### Task statement
Only the lines from the one containing "What Blender Python" through the one containing "pose from metres" belong in the answer; copy them exactly and leave out pictures.

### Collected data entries
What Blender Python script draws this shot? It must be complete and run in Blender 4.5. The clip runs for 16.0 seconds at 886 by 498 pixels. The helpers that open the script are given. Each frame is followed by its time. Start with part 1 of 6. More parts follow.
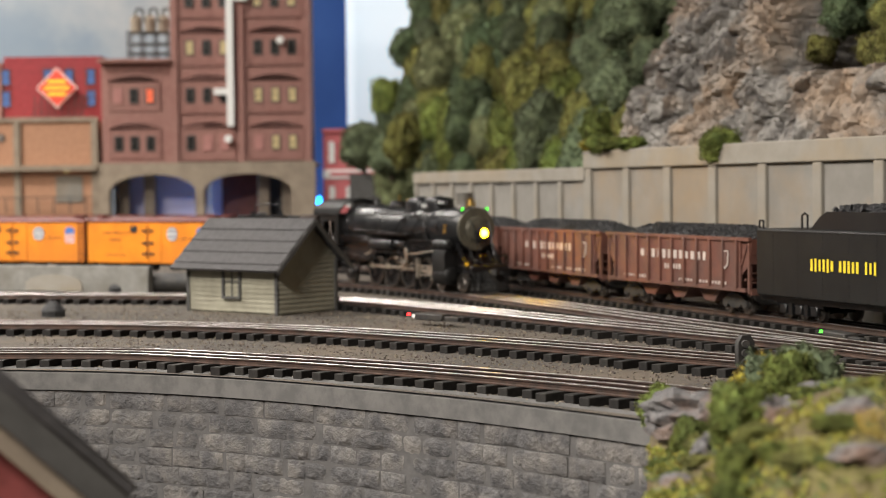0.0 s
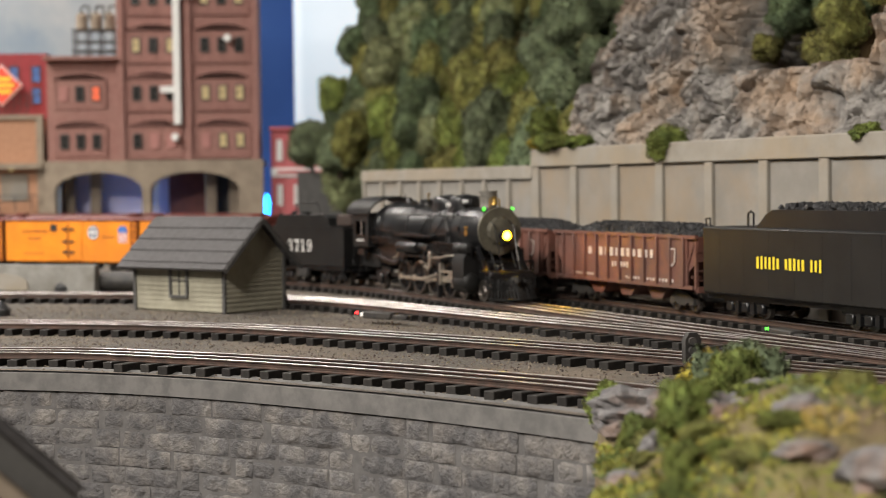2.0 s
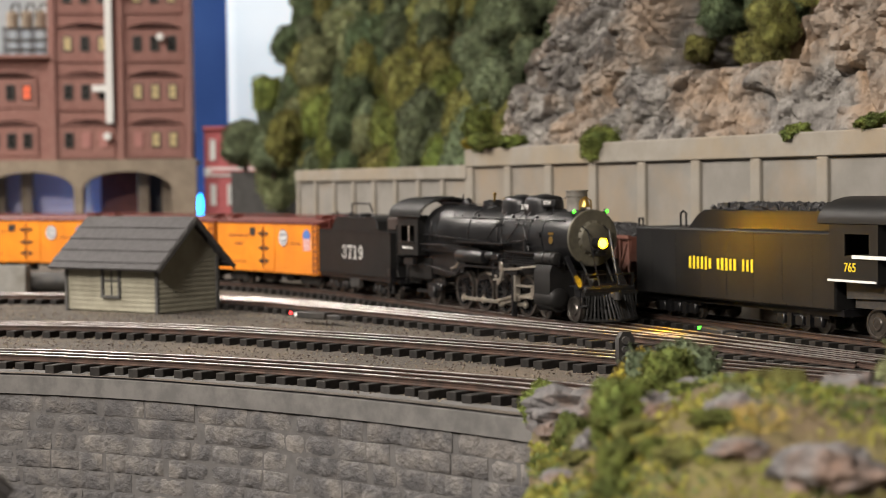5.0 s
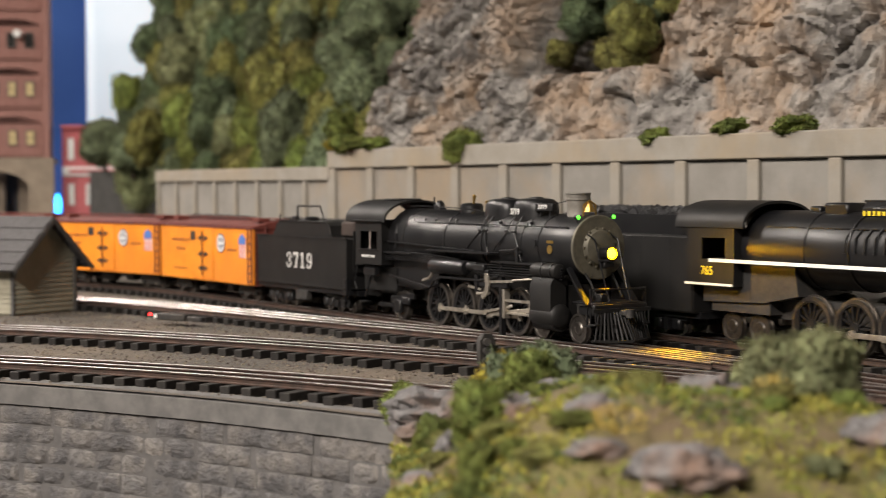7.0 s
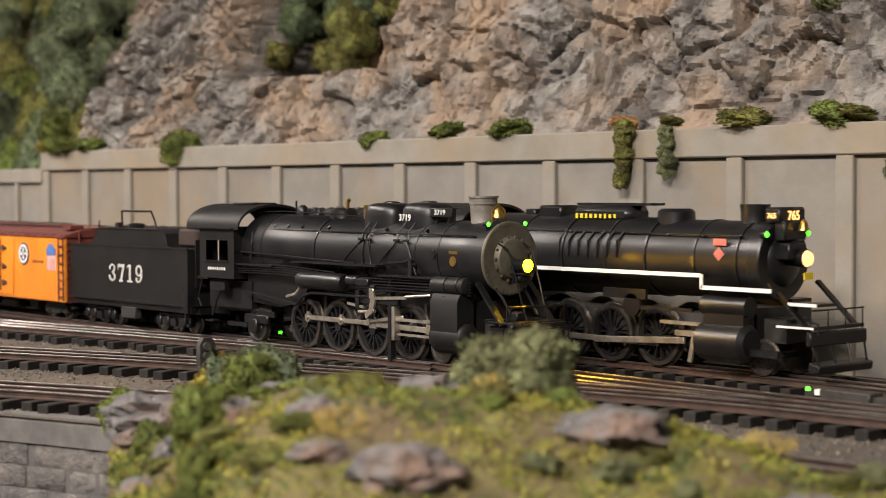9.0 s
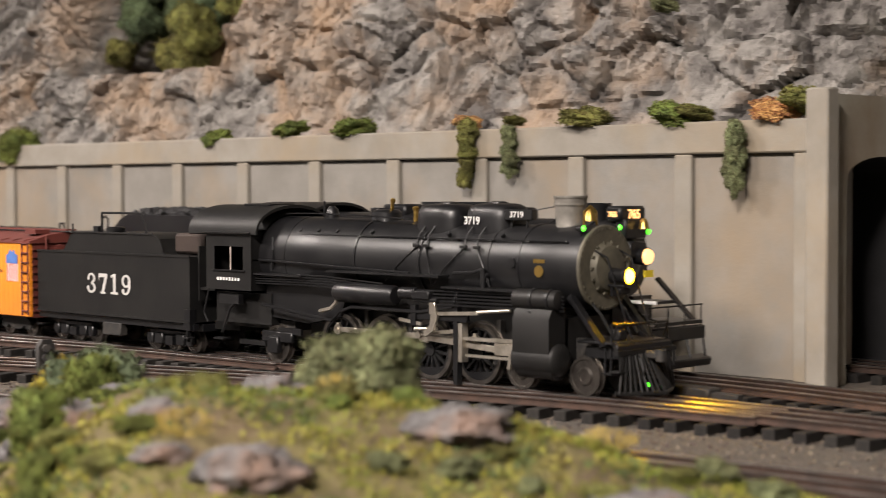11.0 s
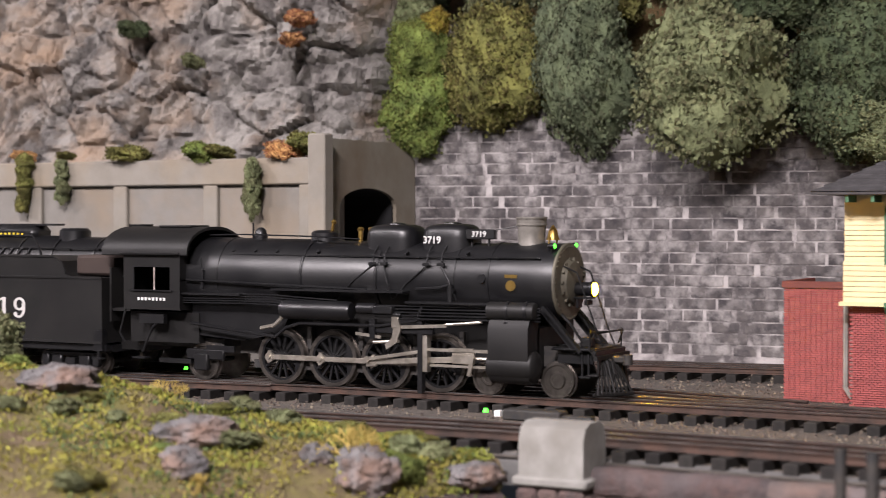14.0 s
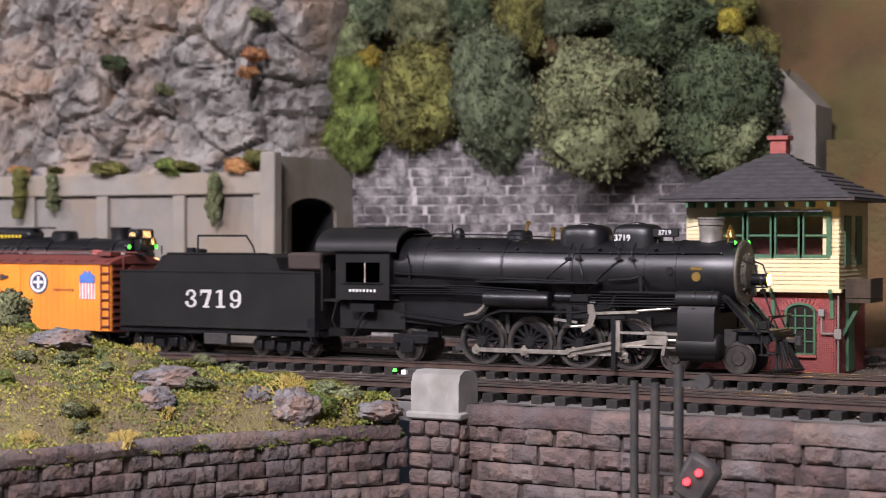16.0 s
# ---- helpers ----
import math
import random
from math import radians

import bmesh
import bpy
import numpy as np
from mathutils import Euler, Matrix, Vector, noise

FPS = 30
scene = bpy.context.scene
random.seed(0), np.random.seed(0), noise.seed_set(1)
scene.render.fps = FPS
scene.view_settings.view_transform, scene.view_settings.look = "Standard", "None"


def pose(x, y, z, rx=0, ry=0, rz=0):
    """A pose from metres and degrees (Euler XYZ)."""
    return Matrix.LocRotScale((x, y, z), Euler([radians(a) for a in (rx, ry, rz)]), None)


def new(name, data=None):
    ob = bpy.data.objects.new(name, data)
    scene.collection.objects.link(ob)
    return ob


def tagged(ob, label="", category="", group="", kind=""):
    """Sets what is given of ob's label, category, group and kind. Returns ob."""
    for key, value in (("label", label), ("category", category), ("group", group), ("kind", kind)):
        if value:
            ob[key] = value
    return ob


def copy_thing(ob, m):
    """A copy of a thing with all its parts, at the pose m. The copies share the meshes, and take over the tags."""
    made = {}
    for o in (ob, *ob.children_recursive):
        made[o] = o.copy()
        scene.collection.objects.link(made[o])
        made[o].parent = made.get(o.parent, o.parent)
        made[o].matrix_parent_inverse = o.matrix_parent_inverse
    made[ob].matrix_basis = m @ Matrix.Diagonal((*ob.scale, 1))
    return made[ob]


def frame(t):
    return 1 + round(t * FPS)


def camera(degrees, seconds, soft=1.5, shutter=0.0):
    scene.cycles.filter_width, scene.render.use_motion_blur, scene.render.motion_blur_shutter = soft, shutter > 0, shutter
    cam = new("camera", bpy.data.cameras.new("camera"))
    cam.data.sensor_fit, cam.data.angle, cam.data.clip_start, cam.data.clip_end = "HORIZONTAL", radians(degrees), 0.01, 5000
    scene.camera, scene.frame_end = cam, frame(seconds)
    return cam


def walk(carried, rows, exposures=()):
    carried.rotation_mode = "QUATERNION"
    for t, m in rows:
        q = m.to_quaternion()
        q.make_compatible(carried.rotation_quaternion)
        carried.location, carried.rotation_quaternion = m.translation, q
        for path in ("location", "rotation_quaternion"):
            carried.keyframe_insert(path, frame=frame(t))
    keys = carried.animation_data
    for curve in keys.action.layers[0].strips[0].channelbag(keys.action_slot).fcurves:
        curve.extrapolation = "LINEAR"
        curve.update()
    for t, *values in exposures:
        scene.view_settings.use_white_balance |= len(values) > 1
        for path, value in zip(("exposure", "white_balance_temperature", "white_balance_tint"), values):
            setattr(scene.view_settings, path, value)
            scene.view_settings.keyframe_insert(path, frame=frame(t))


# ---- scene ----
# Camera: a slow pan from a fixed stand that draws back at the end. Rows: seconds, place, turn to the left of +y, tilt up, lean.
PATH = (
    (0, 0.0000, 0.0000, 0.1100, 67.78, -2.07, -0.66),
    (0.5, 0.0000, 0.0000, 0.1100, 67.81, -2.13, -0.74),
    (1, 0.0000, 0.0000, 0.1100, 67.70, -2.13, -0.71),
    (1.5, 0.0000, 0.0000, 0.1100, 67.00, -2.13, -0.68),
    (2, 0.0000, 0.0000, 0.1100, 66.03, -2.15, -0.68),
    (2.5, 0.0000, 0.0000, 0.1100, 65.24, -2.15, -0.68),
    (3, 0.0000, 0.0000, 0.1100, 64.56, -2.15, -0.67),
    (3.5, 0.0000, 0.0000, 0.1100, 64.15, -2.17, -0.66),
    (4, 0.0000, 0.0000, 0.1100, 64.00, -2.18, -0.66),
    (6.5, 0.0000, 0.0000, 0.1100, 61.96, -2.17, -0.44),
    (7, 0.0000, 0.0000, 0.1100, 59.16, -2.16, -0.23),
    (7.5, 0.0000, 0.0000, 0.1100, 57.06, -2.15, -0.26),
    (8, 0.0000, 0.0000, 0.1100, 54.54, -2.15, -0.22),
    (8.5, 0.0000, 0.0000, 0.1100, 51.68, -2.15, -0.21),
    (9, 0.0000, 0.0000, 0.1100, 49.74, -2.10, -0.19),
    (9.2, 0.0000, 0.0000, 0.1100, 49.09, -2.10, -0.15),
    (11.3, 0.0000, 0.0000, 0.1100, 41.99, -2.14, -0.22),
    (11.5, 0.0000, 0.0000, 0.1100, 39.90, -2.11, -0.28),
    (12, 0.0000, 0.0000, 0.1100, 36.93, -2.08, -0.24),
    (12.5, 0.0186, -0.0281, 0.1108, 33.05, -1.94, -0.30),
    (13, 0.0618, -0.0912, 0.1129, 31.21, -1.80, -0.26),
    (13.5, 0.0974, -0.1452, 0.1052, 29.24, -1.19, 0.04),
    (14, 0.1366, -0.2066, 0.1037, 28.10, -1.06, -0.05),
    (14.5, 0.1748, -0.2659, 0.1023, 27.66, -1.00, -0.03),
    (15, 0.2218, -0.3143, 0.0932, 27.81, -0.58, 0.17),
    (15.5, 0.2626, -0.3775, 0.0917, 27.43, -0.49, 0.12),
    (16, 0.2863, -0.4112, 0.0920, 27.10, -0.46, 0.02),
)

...

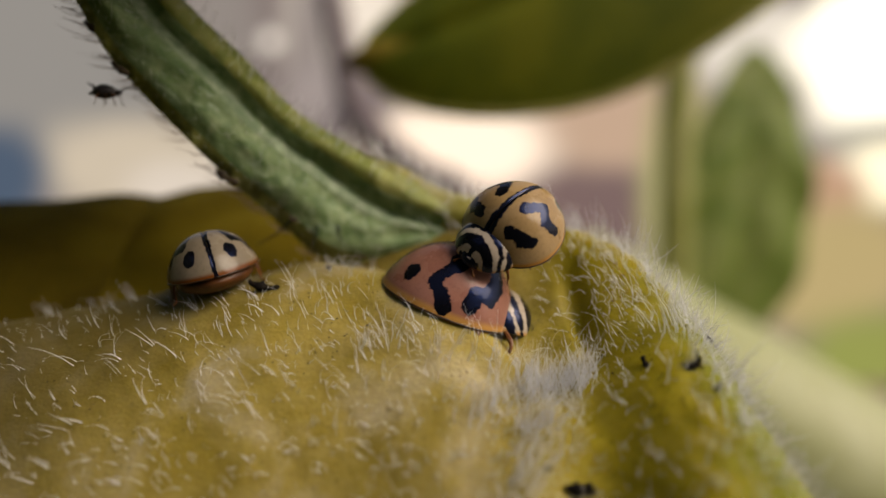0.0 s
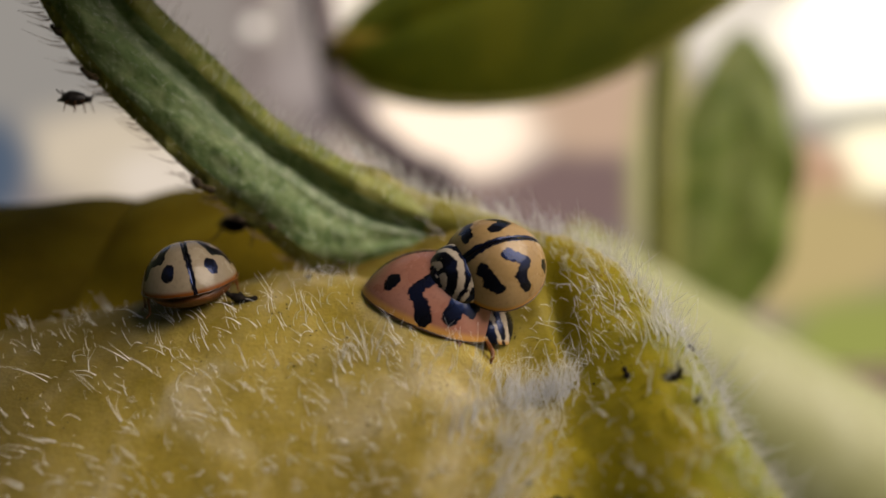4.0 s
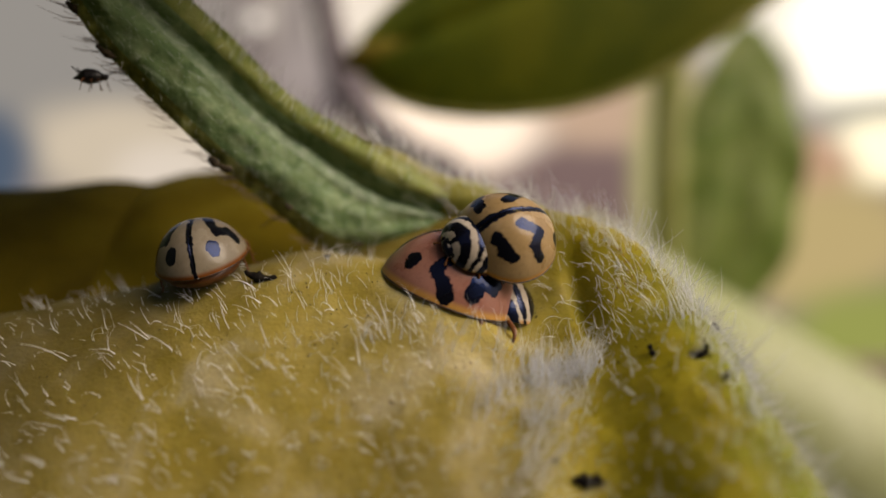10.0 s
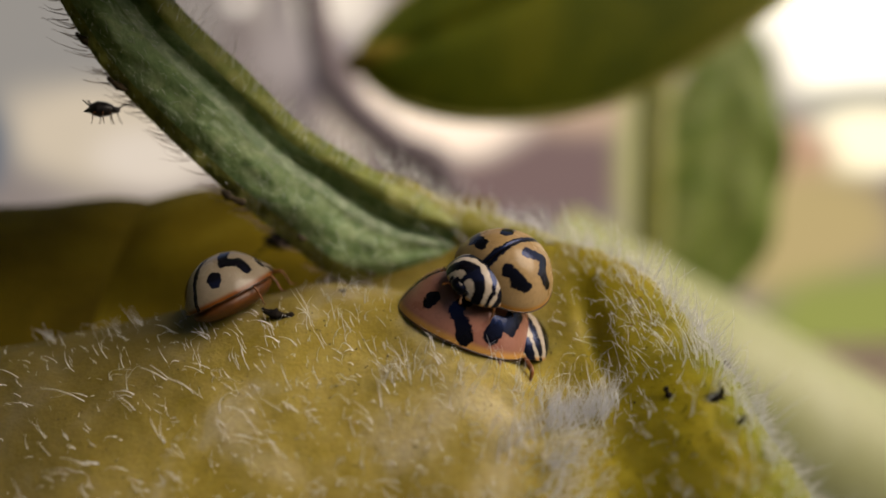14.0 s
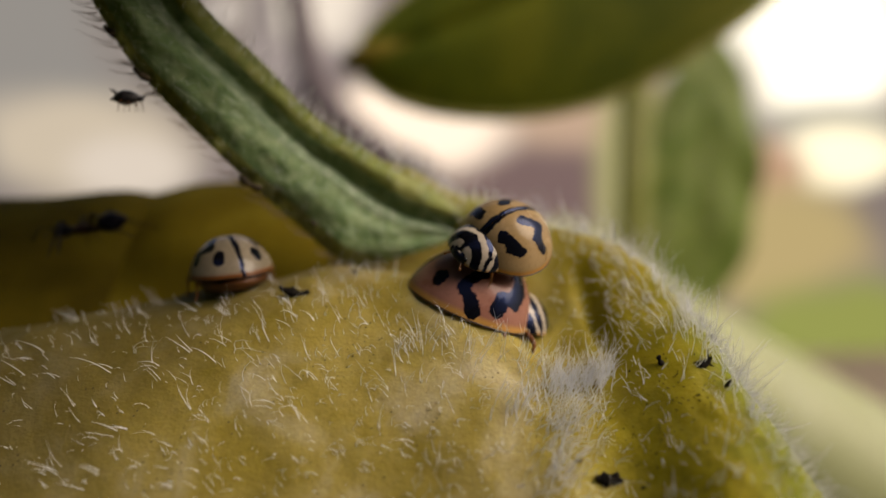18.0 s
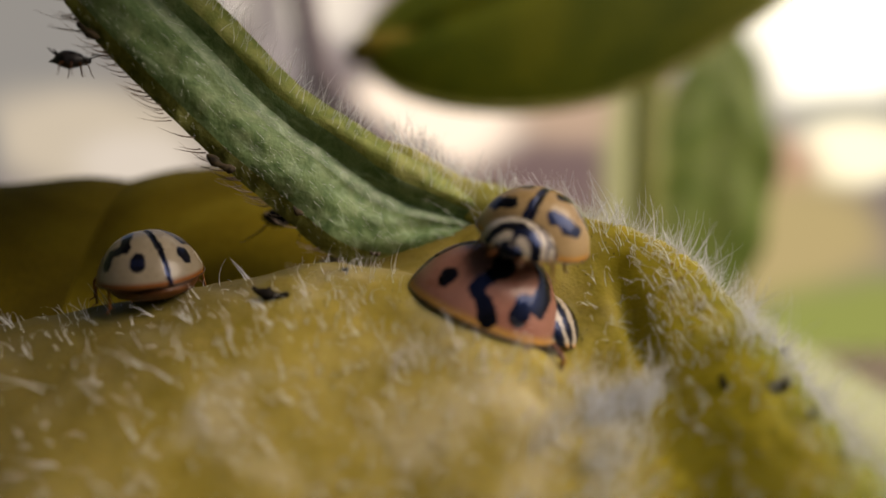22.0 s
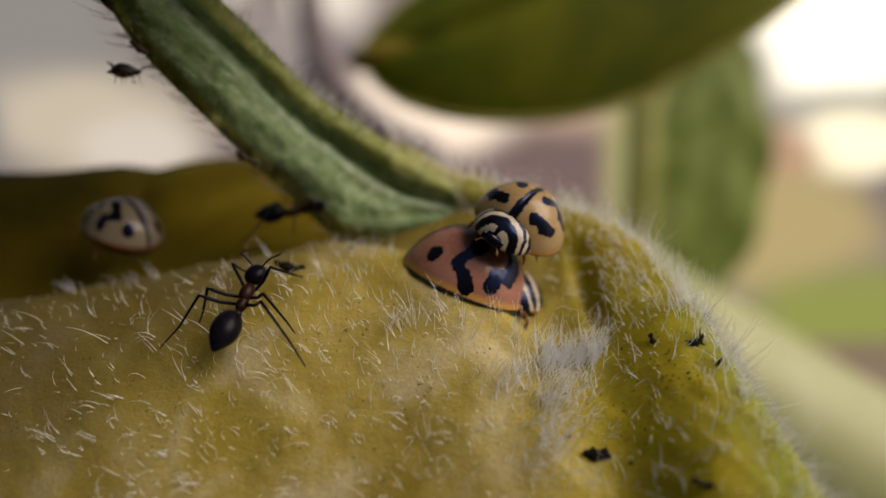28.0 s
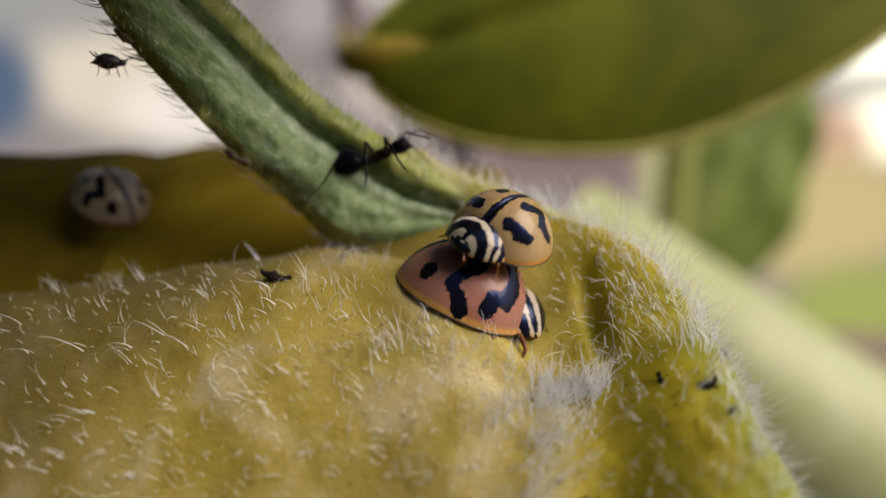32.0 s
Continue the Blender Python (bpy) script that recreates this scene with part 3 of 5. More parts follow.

### Response to the exercise
What Blender Python script draws this shot? It must be complete and run in Blender 4.5. The clip runs for 16.0 seconds at 886 by 498 pixels. The helpers that open the script are given. Each frame is followed by its time. Start with part 1 of 6. More parts follow.
0.0 s
2.0 s
5.0 s
7.0 s
9.0 s
11.0 s
14.0 s
16.0 s
# ---- helpers ----
import math
import random
from math import radians

import bmesh
import bpy
import numpy as np
from mathutils import Euler, Matrix, Vector, noise

FPS = 30
scene = bpy.context.scene
random.seed(0), np.random.seed(0), noise.seed_set(1)
scene.render.fps = FPS
scene.view_settings.view_transform, scene.view_settings.look = "Standard", "None"


def pose(x, y, z, rx=0, ry=0, rz=0):
    """A pose from metres and degrees (Euler XYZ)."""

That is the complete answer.